France Steps up Water Curbs as Drought Intensifies
PARIS France extended water rationing to more than half the country on Monday as its worst drought in decades intensified and farmers said food output might suffer.
"The drought that France has witnessed since September has been re-inforced by a heatwave at the end of June," said the environment ministry's drought bulletin, published on Monday.
"The drought is affecting a large part of the country."
Months of low rainfall have left the water table seriously depleted, particularly in the west.
The government has imposed water restrictions ranging from bans on car washing and filling swimming pools to curbs on crop irrigation in 50 of mainland France's 96 departments.

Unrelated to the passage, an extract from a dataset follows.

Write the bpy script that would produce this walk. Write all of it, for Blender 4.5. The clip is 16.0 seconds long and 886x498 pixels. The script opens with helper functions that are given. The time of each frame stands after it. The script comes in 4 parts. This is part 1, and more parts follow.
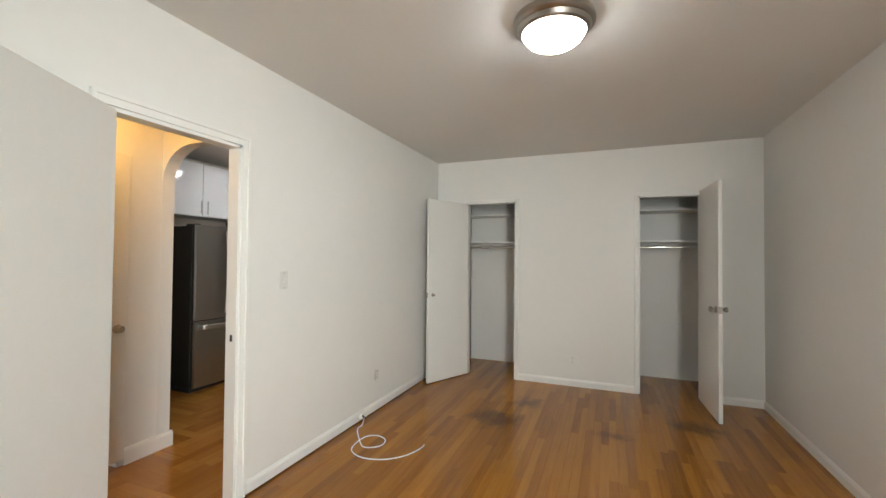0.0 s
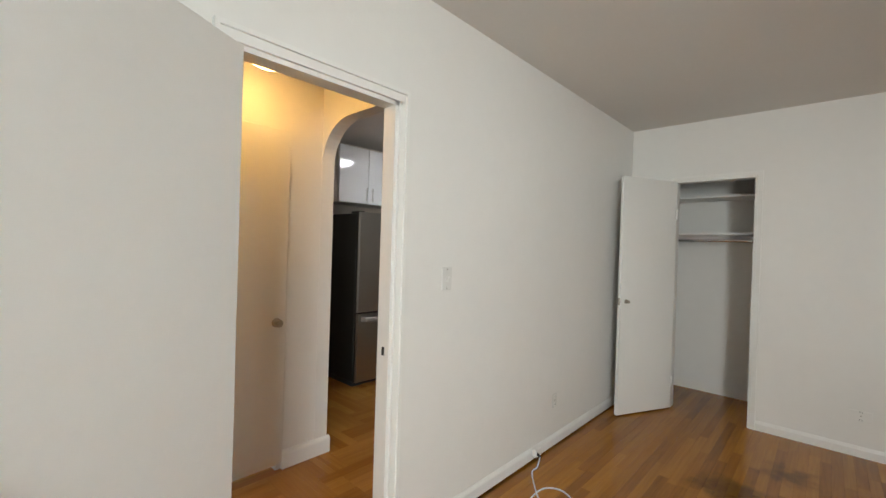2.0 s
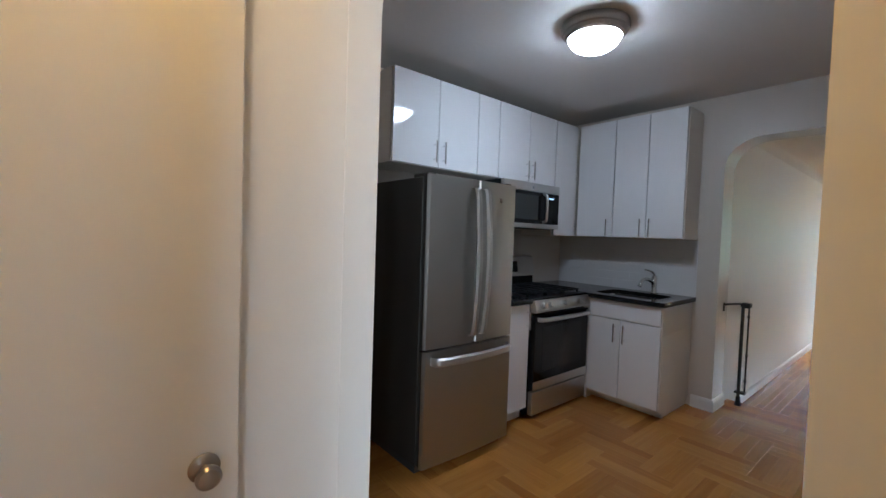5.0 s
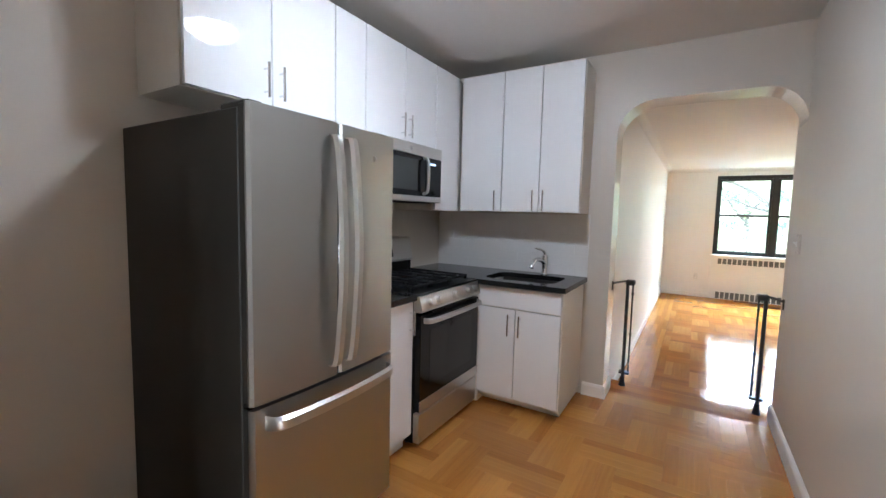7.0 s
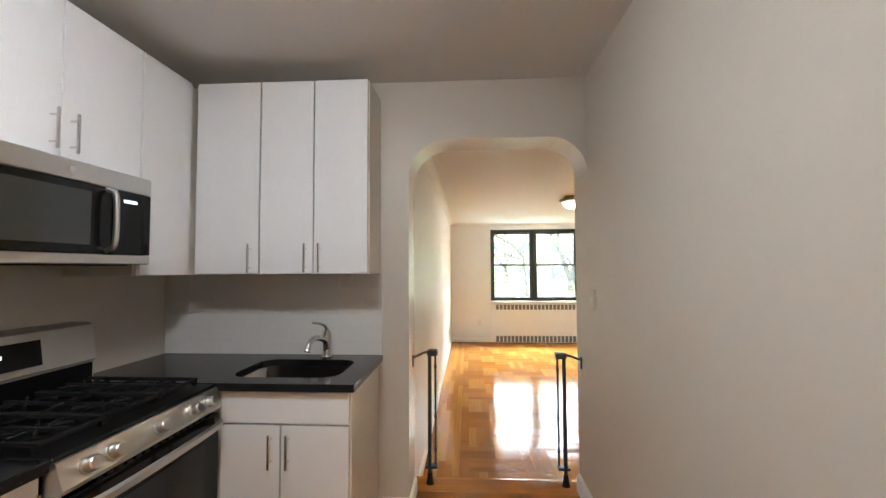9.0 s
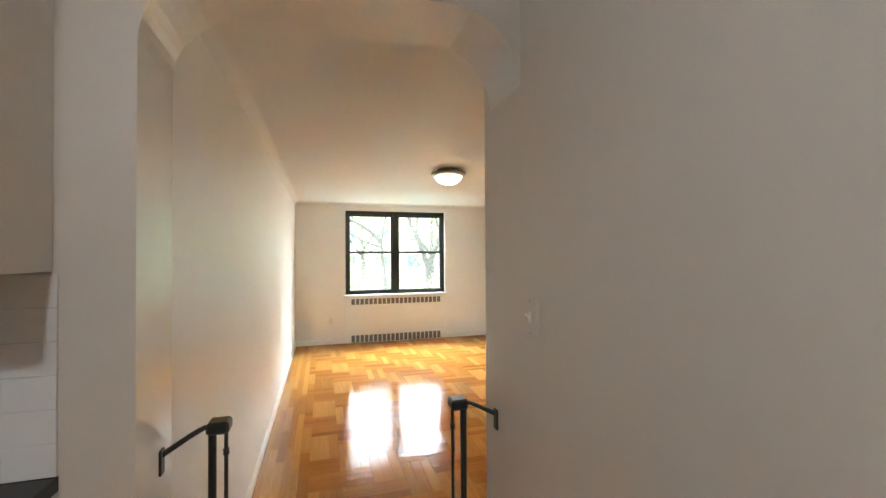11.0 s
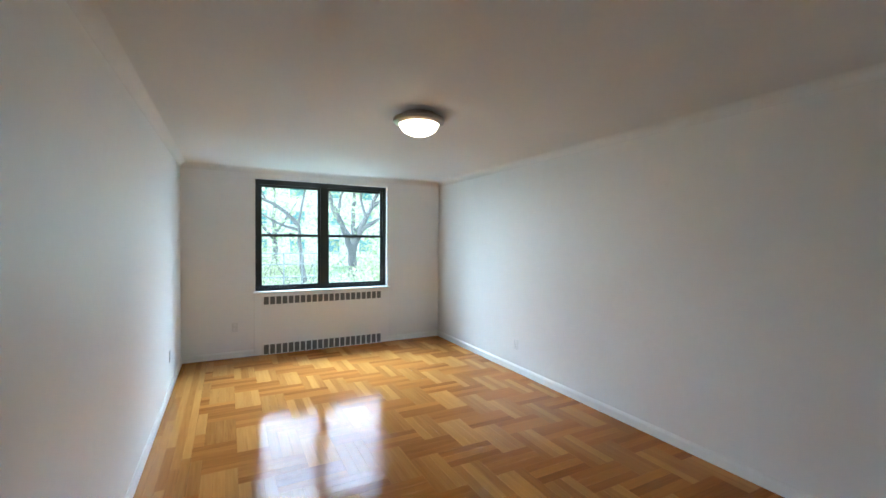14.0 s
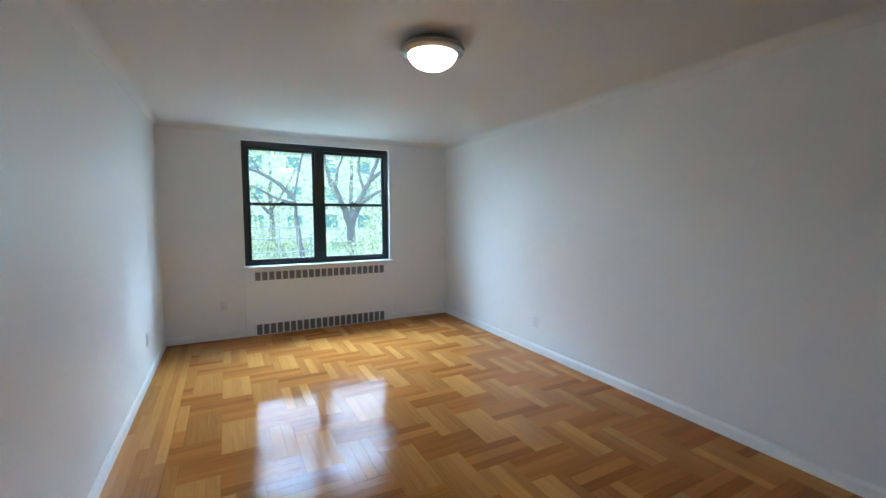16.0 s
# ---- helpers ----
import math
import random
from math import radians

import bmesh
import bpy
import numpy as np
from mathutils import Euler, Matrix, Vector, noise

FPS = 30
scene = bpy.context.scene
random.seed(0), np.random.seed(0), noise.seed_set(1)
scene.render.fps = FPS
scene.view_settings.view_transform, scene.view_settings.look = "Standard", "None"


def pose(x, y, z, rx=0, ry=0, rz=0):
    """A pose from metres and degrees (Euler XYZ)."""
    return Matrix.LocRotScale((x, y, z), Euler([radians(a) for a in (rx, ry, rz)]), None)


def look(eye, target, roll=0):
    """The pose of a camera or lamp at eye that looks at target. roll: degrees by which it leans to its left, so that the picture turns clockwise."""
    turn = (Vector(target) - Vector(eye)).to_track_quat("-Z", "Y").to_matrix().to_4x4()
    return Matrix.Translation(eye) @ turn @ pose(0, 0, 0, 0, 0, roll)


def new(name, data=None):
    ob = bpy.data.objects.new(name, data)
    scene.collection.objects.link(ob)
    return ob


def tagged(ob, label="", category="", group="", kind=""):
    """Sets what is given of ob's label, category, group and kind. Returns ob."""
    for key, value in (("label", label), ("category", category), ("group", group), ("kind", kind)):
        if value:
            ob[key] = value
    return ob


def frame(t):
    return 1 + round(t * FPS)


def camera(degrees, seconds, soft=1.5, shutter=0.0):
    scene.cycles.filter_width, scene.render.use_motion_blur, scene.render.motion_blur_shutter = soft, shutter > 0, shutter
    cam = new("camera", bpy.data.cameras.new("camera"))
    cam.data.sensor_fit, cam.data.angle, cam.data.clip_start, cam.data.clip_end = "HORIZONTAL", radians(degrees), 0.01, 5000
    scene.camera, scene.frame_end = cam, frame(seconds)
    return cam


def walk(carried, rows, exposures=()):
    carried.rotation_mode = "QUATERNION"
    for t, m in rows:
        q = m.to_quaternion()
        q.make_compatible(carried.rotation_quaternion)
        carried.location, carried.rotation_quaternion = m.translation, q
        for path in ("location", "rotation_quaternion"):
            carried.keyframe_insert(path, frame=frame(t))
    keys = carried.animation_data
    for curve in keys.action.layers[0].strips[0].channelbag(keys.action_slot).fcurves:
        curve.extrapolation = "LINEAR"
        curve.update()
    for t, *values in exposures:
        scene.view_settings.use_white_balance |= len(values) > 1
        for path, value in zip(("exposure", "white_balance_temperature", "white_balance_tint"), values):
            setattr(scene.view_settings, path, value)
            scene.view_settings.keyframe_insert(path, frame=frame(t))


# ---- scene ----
cam = camera(94.0, 16.0)
PATH = [
    (0, (0.58, 0.53, 1.399), (-0.164, 2.386, 1.439), 0.5),
    (0.5, (0.58, 0.551, 1.389), (-0.398, 2.296, 1.421), 0.9),
    (1, (0.397, 0.672, 1.382), (-0.702, 2.343, 1.386), 1.1),
    (1.5, (0.192, 0.847, 1.384), (-1.027, 2.432, 1.371), 1.6),
    (2, (0.014, 1.112, 1.401), (-1.35, 2.575, 1.388), 1.8),
    (2.5, (-0.258, 1.298, 1.412), (-1.708, 2.674, 1.388), 2.0),
    (3, (-0.472, 1.496, 1.425), (-2.027, 2.754, 1.369), 2.0),
    (3.2, (-0.56, 1.58, 1.431), (-2.157, 2.782, 1.371), 2.3),
    (5.3, (-1.676, 2.146, 1.376), (-3.169, 3.475, 1.298), 1.7),
    (5.5, (-1.792, 2.19, 1.402), (-3.199, 3.609, 1.318), 1.5),
    (6, (-1.961, 2.362, 1.409), (-3.24, 3.898, 1.332), 1.3),
    (6.5, (-2.031, 2.58, 1.424), (-3.197, 4.203, 1.346), 1.3),
    (7, (-2.093, 2.68, 1.376), (-3.129, 4.383, 1.208), 1.4),
    (7.5, (-2.185, 2.708, 1.404), (-3.076, 4.498, 1.377), 1.0),
    (8, (-2.21, 2.87, 1.418), (-2.919, 4.741, 1.44), 0.6),
    (8.5, (-2.215, 3.198, 1.429), (-2.637, 5.152, 1.495), 0.1),
    (9, (-2.268, 3.492, 1.436), (-2.387, 5.486, 1.526), -0.3),
    (9.5, (-2.254, 3.804, 1.441), (-2.134, 5.8, 1.493), -0.5),
    (10, (-2.178, 4.122, 1.45), (-1.87, 6.098, 1.482), -0.6),
    (10.2, (-2.16, 4.247, 1.439), (-1.79, 6.213, 1.472), -0.6),
    (12.5, (-2.21, 5.639, 1.462), (-1.432, 7.482, 1.465), 0.6),
    (13, (-2.193, 5.896, 1.479), (-1.346, 7.707, 1.474), 0.7),
    (13.5, (-2.144, 6.06, 1.48), (-1.235, 7.841, 1.436), 0.9),
    (14, (-2.103, 6.265, 1.441), (-1.181, 8.04, 1.397), 0.5),
    (14.5, (-2.128, 6.428, 1.394), (-1.188, 8.19, 1.285), 0.3),
    (15, (-2.121, 6.547, 1.345), (-1.182, 8.31, 1.223), 0.1),
    (15.5, (-2.026, 6.686, 1.37), (-1.089, 8.447, 1.226), 0.1),
    (16, (-1.969, 6.813, 1.346), (-1.044, 8.579, 1.183), 0.0),
]
EXPOSURES = [(0.0, 0.25, 6650, 10), (1.2, 0.2, 6500, 10), (2.0, 0.05, 6550, 10), (2.6, -0.05, 6500, 10), (3.2, -0.1, 6100, 10), (5.3, 0.4, 5300, 8), (5.9, 0.58, 5400, 8), (6.5, 1.2, 5400, 9), (7.2, 1.4, 5850, 10), (9.5, 1.3, 6650, 10),
             (10.2, 1.25, 6800, 10), (12.3, 0.75, 5550, 7), (13.2, 0.45, 5200, 6), (14.0, 0.35, 5050, 6), (16.0, 0.0, 4800, 6)]
walk(cam, [(t, look(eye, target, roll)) for t, eye, target, roll in PATH], EXPOSURES)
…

"The most severe restrictions have been put in place in those departments on the Atlantic coast. They mostly concern irrigation," the ministry said.
As temperatures across France began to rise again on Monday, the ministry warned of a high risk of forest fires and possible disruptions to domestic drinking water supplies.
Almost 10,000 people were evacuated from campsites in the south of France last week after a forest fire destroyed 1,000 hectares of pine trees near the resort of Frejus.
However, Environment Minister Nelly Olin said improvements in national water distribution meant there would not be a repeat of 1976, when the country experienced widespread shortages.
"We are extremely well prepared for drought," she told Le Parisien newspaper on Sunday.
She also said a repeat of the unpopular drought tax, imposed in 1976 to compensate farmers, was "out of the question".
But farmers are warning of potential losses, particularly for the country's maize crop in the southwest, the main growing area. Wheat harvesting is already under way but maize, which needs more irrigation, is not brought in until September.
"The high temperatures (in June), most intense in the southwest and east of France, have exacerbated the fragile situation concerning water resources in many regions," the maize growers' association AGPM said.
It said yields could drop by up to 30 percent or even more where irrigation was impossible. More rain was needed urgently.
"Insufficient water in July will take an irreversible toll."
Just two years ago, French grain production, a key export for the country, dropped some 20 percent after frost, drought and a summer heatwave battered crops.
Olin said she recognised the difficulties farmers faced but would be strict in applying a 1,500 euro ($1,801) fine on those who broke the government's water curbs.
"I understand their concerns. But I say to them that there is no solution other than partly turning off the irrigation taps. I'd like to praise the efforts of those who have switched to crops that use less water," she said.
The government has also won permission from Brussels for farmers to use land idled under EU programmes for grazing animals because usual pastures were too dry. This measure has been granted in 77 departments.